Benjamin Franklin organized a group of friends to provide a structured form of mutual improvement. The group, initially composed of twelve members, called itself the Junto (from the Spanish word junta, or assembly). The members of the Junto were drawn from diverse occupations and backgrounds, but they all shared a spirit of inquiry and a desire to improve themselves, their community, and to help others. This gathering included prominent merchants who met informally to drink and discuss the business of the day. Franklin's congenial ways attracted many unique and learned individuals, and from these, he selected the members for the Junto.

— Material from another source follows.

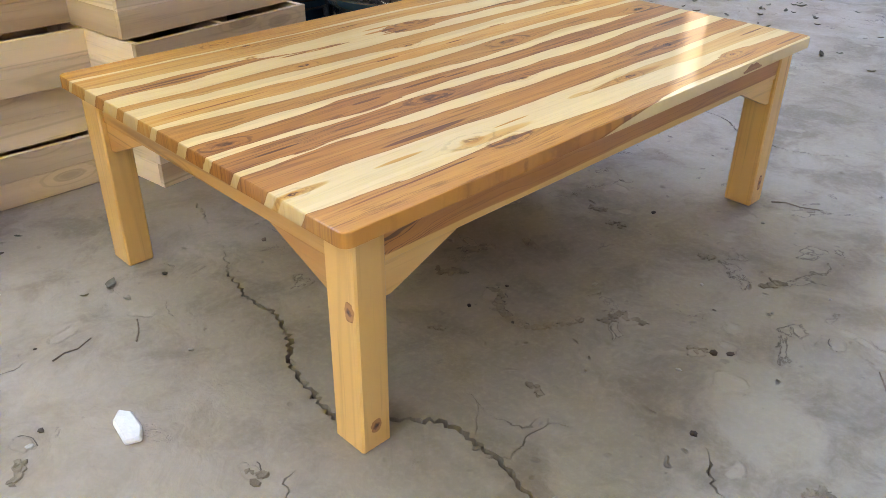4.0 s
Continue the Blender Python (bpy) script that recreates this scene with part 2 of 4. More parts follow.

Franklin describes the formation and purpose of the Junto in his autobiography:
I should have mentioned before, that, in the autumn of the preceding year,  I had form'd most of my ingenious acquaintance into a club of mutual improvement, which we called the Junto; we met on Friday evenings. The rules that I drew up required that every member, in his turn, should produce one or more queries on any point of Morals, Politics, or Natural Philosophy, to be discuss'd by the company; and once in three months produce and read an essay of his own writing, on any subject he pleased.
Our debates were to be under the direction of a president, and to be conducted in the sincere spirit of inquiry after truth, without fondness for dispute or desire of victory; and to prevent warmth, all expressions of positiveness in opinions, or direct contradiction, were after some time made contraband, and prohibited under small pecuniary penalties.